[MERGE] Fix for 306394: warning, not error, on non-existent file.

Stephen J. Turnbull stephen at xemacs.org
Thu Dec 25 01:08:41 GMT 2008


Aaron Bentley writes:

 > I don't know why this GUI assumes that it can request the status of
 > non-existent files.

Perhaps because existence is a time-dependent thing?  Because humans
sometimes do things behind the VCS's (or editor's) back?

 > It could presumably request a full status of the tree instead,
 > which would be more efficient than asking about invividual files.

vc.el deals with many different VCSes, and asking about the whole
tree might or might not be more efficient.  In particular, it might
provide excessively verbose output which then would have to have the
relevant bits parsed out.  In any case, that's not what it does
... since, oh, 1992 or so.

 > But from my POV, that's not what status is for.  It's for asking about
 > files that are versioned, or might be versioned.

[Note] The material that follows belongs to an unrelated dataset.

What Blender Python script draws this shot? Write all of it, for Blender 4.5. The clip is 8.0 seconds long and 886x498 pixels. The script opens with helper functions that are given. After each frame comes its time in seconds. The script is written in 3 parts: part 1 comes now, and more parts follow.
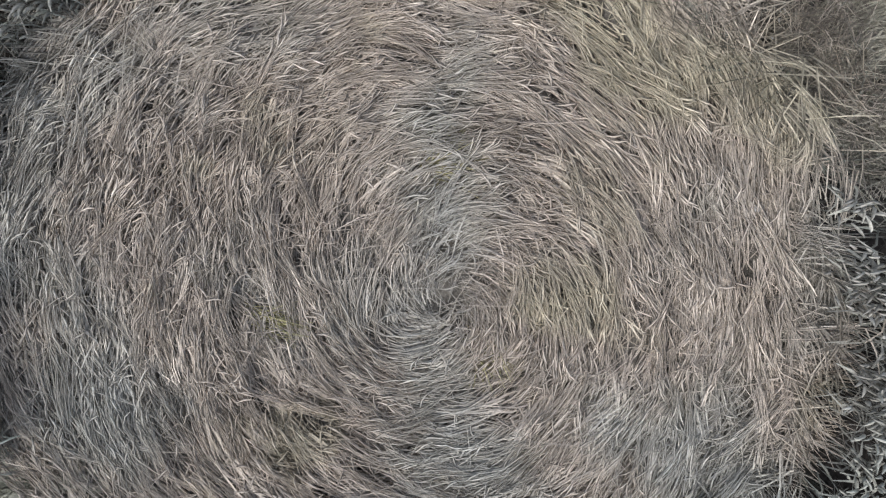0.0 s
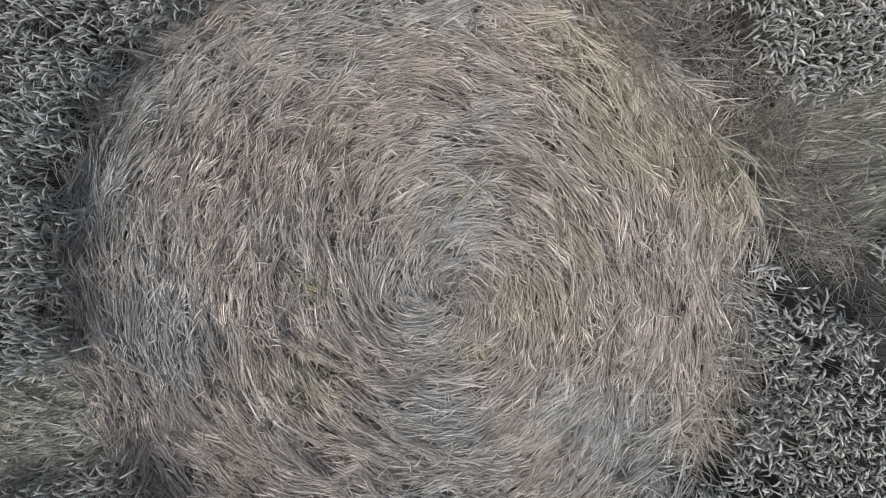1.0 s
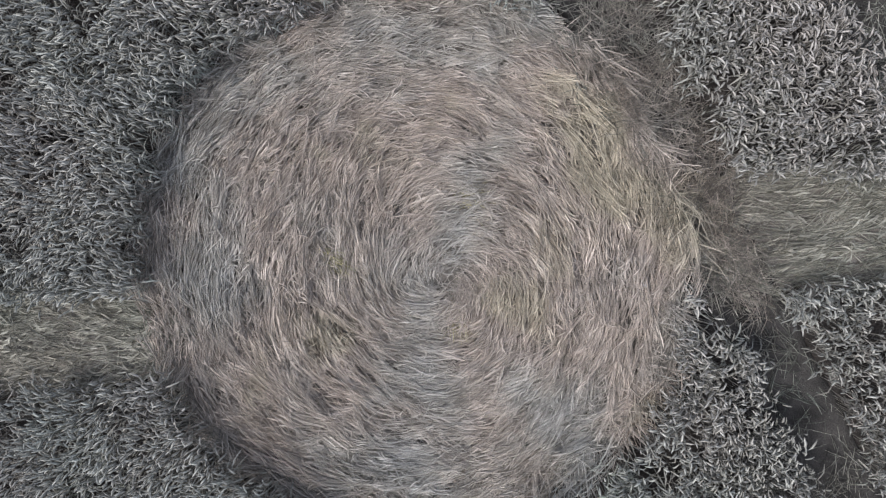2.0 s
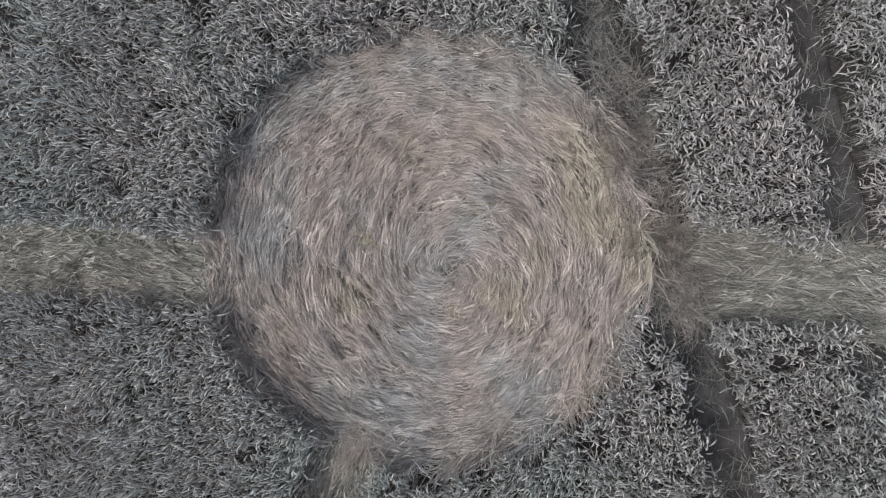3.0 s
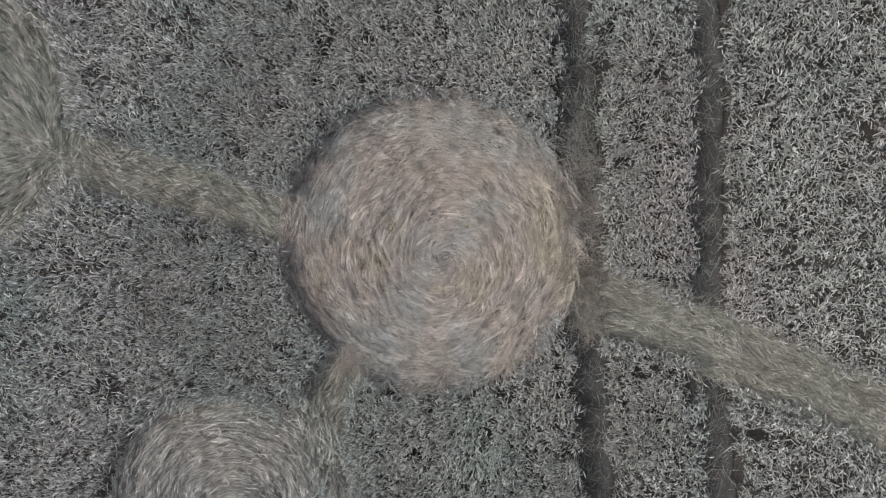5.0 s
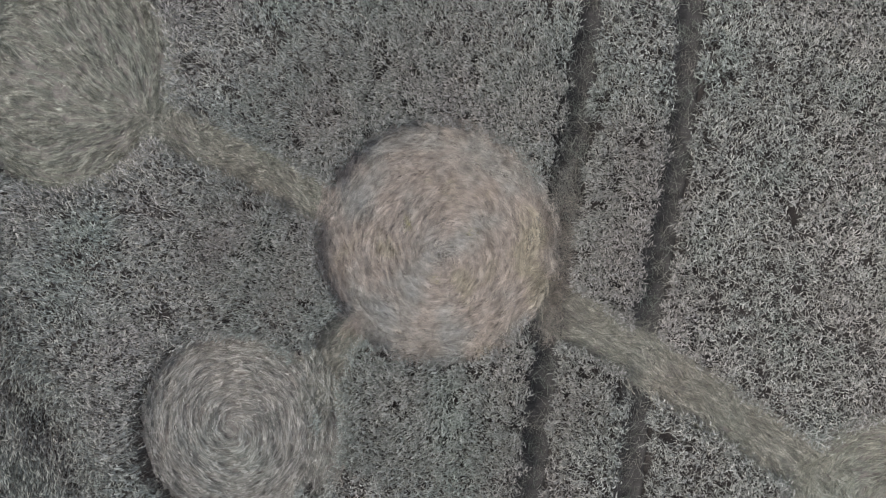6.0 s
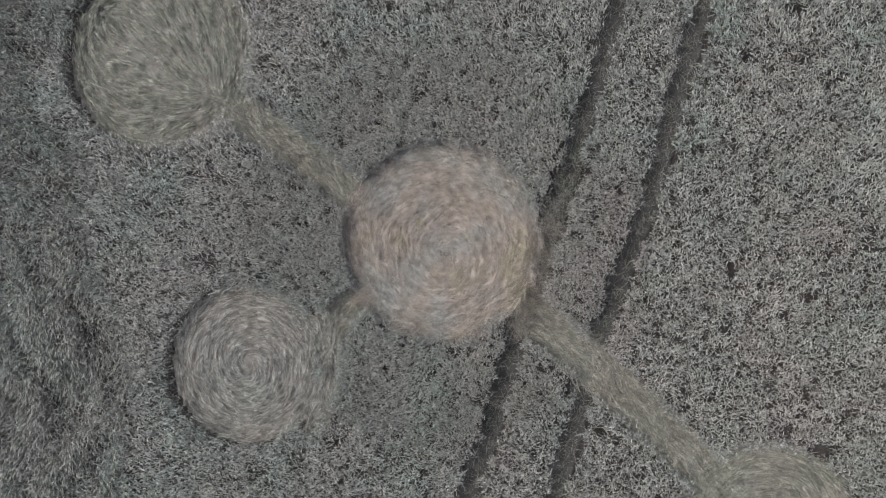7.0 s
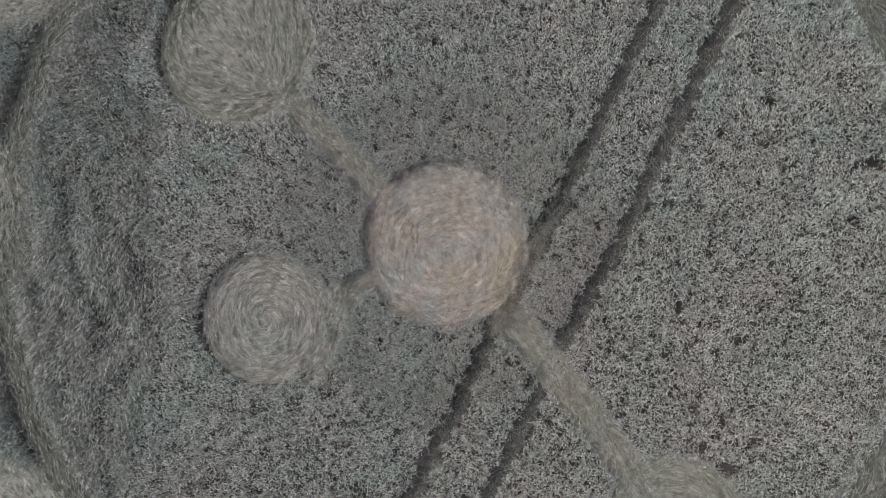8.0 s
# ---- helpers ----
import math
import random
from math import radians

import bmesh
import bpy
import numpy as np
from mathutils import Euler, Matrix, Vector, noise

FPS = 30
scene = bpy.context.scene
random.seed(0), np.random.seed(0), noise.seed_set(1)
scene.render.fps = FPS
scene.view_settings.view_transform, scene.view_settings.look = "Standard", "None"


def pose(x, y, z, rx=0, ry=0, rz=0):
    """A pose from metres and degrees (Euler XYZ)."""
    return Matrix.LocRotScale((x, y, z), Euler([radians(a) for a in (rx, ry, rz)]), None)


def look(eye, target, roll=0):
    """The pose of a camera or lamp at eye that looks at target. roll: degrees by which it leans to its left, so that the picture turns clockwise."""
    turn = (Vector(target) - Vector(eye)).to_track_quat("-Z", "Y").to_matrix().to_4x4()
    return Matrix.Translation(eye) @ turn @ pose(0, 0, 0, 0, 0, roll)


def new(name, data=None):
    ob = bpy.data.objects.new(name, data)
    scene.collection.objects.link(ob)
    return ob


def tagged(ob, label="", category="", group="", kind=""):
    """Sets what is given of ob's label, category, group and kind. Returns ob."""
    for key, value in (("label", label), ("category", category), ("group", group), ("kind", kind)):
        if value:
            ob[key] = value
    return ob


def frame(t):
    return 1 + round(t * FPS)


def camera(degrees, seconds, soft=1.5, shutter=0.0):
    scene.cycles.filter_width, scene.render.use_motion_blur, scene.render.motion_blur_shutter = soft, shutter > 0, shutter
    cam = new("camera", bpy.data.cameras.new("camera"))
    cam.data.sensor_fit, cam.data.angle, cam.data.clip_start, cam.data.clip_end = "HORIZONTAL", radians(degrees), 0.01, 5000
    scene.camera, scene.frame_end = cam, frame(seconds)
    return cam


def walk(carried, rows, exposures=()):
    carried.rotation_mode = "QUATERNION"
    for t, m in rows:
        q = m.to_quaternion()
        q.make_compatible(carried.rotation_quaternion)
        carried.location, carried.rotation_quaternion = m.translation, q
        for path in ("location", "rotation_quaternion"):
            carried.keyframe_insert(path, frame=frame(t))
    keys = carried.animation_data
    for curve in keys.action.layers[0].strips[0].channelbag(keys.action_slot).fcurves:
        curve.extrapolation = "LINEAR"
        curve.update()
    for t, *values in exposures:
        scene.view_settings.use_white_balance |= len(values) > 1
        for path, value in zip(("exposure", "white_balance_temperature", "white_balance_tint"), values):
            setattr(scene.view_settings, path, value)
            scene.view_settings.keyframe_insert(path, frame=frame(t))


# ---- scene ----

What makes you assume that the (at this instant) non-existent file
wasn't versioned in the past, or isn't scheduled for versioning in the
future?  Isn't it possible that vc.el, which (in this scenario) has a
much more intimate relationship to the user, knows far more about
the user's plans than bzr does?

 > I expect there are two common usages for "status":
 > - "bzr status"
 > - "bzr status $FILE"

Why are you surprised that surprising things happen?<wink>  When bzr
is being driven by a program, what is common usage is determined by
the vagaries of the implementation, not by what humans might (or might
not) reasonably expect.

 > For "bzr status $FILE", it might as well be an error.  It's only when
 > you're listing multiple files that it really makes a difference.  And
 > listing multiple files at the commandline is usually not worth the effort.

There's no effort involved here because vc.el is doing the work.

In any case, I disagree with your assessment; "$VCS status *.$EXT" is
a common idiom for me.

 > > For some of those names, the status is "does not exist".  Fine --
 > > let's report that, and report the status of the other paths as
 > > well, rather than treat non-existence as so special that it must
 > > suppress other statuses from being reported.
 > 
 > If you really want to treat non-existence as a status, it does not make
 > sense to emit a warning.  Warnings go to stderr, while normal status
 > output goes to stdout.  Using a warning would mean that you cannot
 > capture the full status by redirecting stdout.  But if you're going to
 > emit to stdout, the output should conform to our existing output styles.

ehem ... if your quote is any fair representation of KarlFogelThought,
that is exactly what he is suggesting.